Many traditional spectroscopies have been adapted to microspectroscopy. Techniques widely used in microspectroscopy of samples are ultraviolet-visible absorption, fluorescence, Raman scattering and infrared absorption. The ultraviolet-visible absorption method measures absorbance of a sample and is suitable for obtaining a color spectrum in the visible region.
In the fluorescent probe method, light emission by fluorescent molecules under excitation light is measured. This method may require fluorescence staining of the sample. Infrared absorption by a sample is measured using infrared absorption based on molecular vibrations, which are unique to every compound.
Raman scattering measures molecular vibrations similar to infrared but using lasers in the visible and near-infrared regions. A Raman scattering microscope has high spatial resolution but the signal intensity is low, so that measurements can require a long time. Although an infrared absorption microscope has high sensitivity, it is difficult to obtain high spatial resolution. Raman and infrared are considered complimentary techniques.
There are two types of objective optics for microspectroscopy: visible objective lenses and Cassegrain mirrors, and the type used depends on the purpose (Figure 1). For UV-Vis, fluorescence, and Raman objectives found in common microscopes may be used. For FTIR Cassegrain objectives are required.
Spatial resolution is important to microspectroscopy since it determines how small of features you can see. In the case of an objective lens, the spatial resolution is 0.61 × λ/N.A., and for a Cassegrain mirror, it is 2.2 × λ/N.A., where N.A. is the numerical aperture and λ is the wavelength of light. Thus, the spatial resolution is theoretically higher for an objective lens. Spatial resolution also increases with decreasing wavelength.
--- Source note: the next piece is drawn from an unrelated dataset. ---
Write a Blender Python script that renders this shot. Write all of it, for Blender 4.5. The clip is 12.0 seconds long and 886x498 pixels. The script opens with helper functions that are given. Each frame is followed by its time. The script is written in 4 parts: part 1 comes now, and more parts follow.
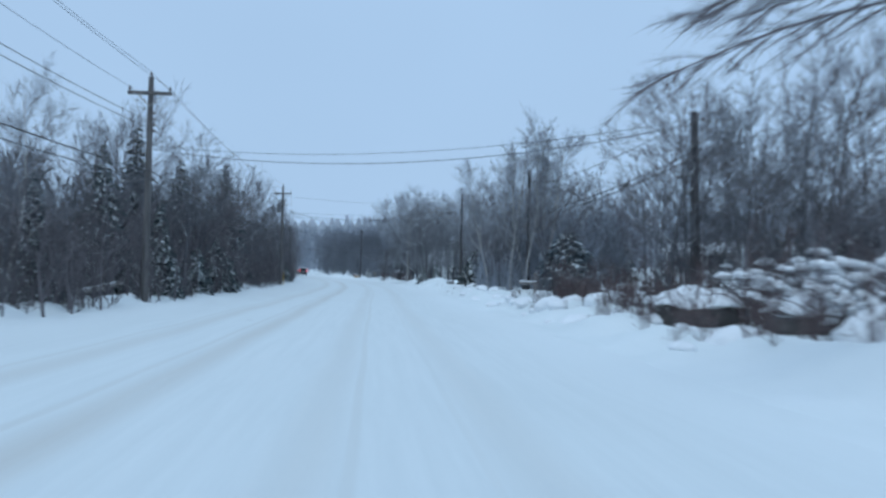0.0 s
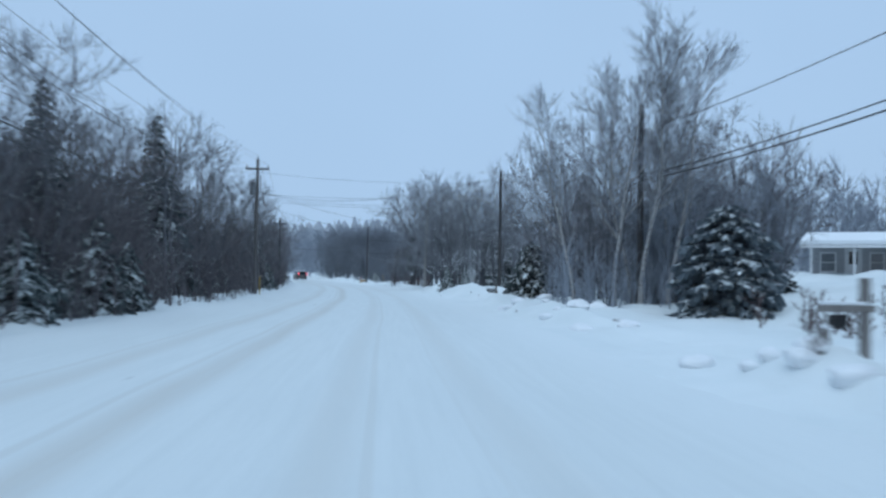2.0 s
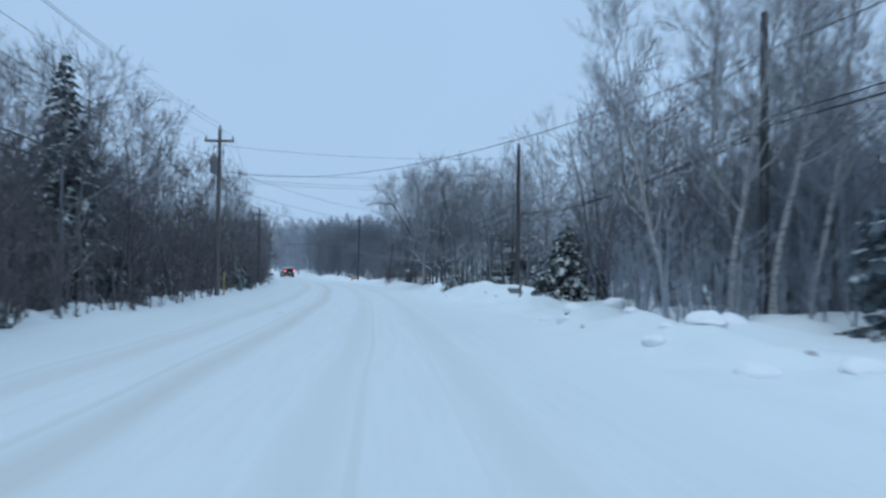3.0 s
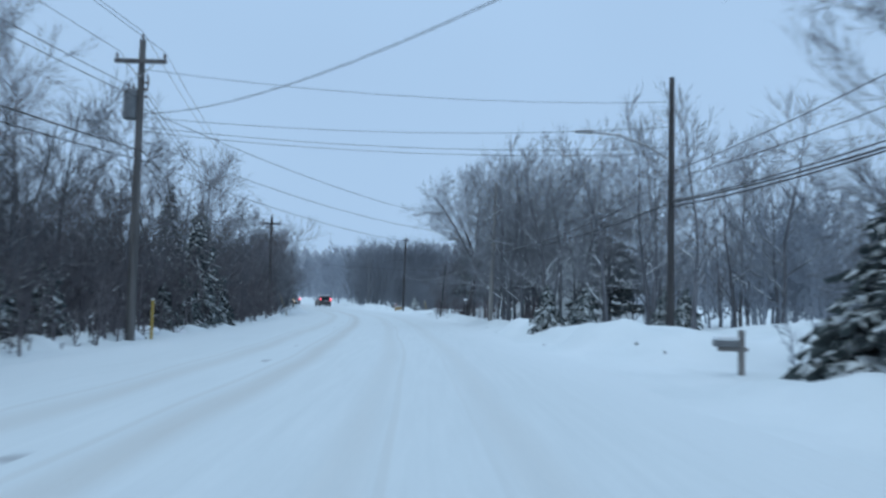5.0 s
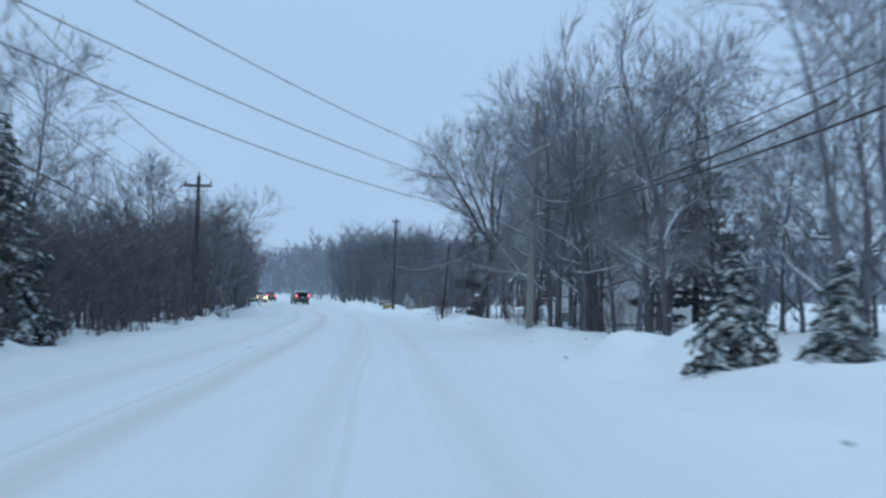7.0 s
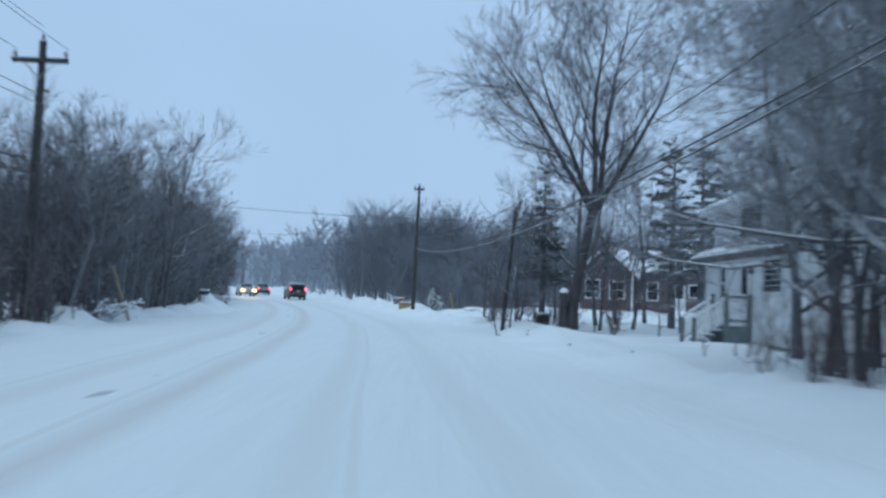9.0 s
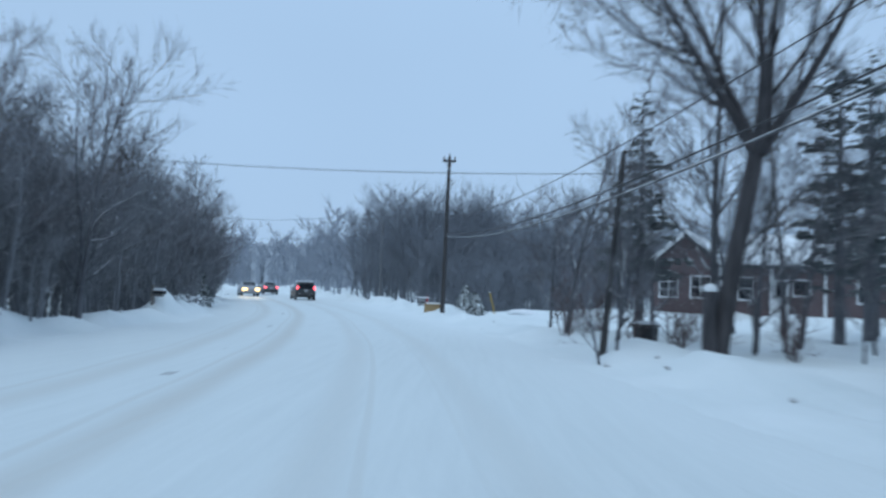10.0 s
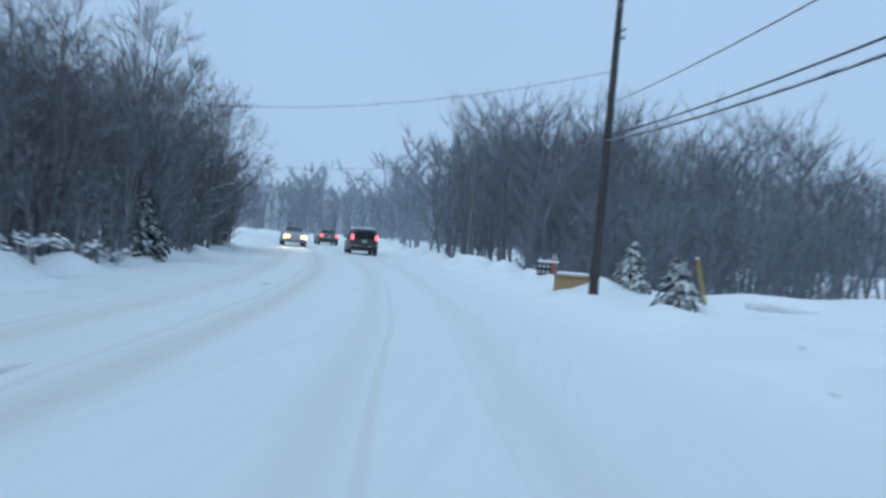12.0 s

Creating a spectroscopic image of a sample may be done by either mapping or imaging a sample. First, a visual image of the sample must be obtained. In recent microspectroscopy systems, visual CCD imaging is performed instead of visual observation with an eyepiece.
The magnification of the image is determined by the objective lens, and the sample position is adjusted by an XY stage to set the field of view. Mapping is performed by automatically scanning a target area in the visual image and performing measurements at multiple points. These points form individual pixels in a spectroscopic image. Imaging can also be performed by simultaneously measuring multiple points using a linear array CCD detector for UV-Vis, fluorescence, and Raman and a linear array MCT for FTIR (Figure 2).
The spectroscopic image can be formed based on selecting a desired wavelength and examining the intensity of the peak at the points on the image.
Figure 3 is an example comparing infrared and Raman imaging results. It shows optical, infrared, and Raman images of a cross section of a multilayer-film sample.
Additionally, infrared and Raman principal component analysis spectra can be calculated by multivariate curve resolution (MCR) analysis. From the chemical images and the principal component analysis spectra, the distribution of polypropylene (PP), polyethylene (PE), and polyethylene terephthalate (PET) can be visualized. Some of the components appear in only either Raman or infrared.
Cellulose, which is a highly infrared-active molecule, was detected only by infrared microscopy. Since cellulose was not deliberately included in this film, it can be assumed that it is a contaminant. Titanium oxide (TiO2) was detected only by Raman microscopy as an ultrathin layer with a thickness of several micrometers.
Thus, complementary information can be obtained by combining the two spectroscopic measurement methods.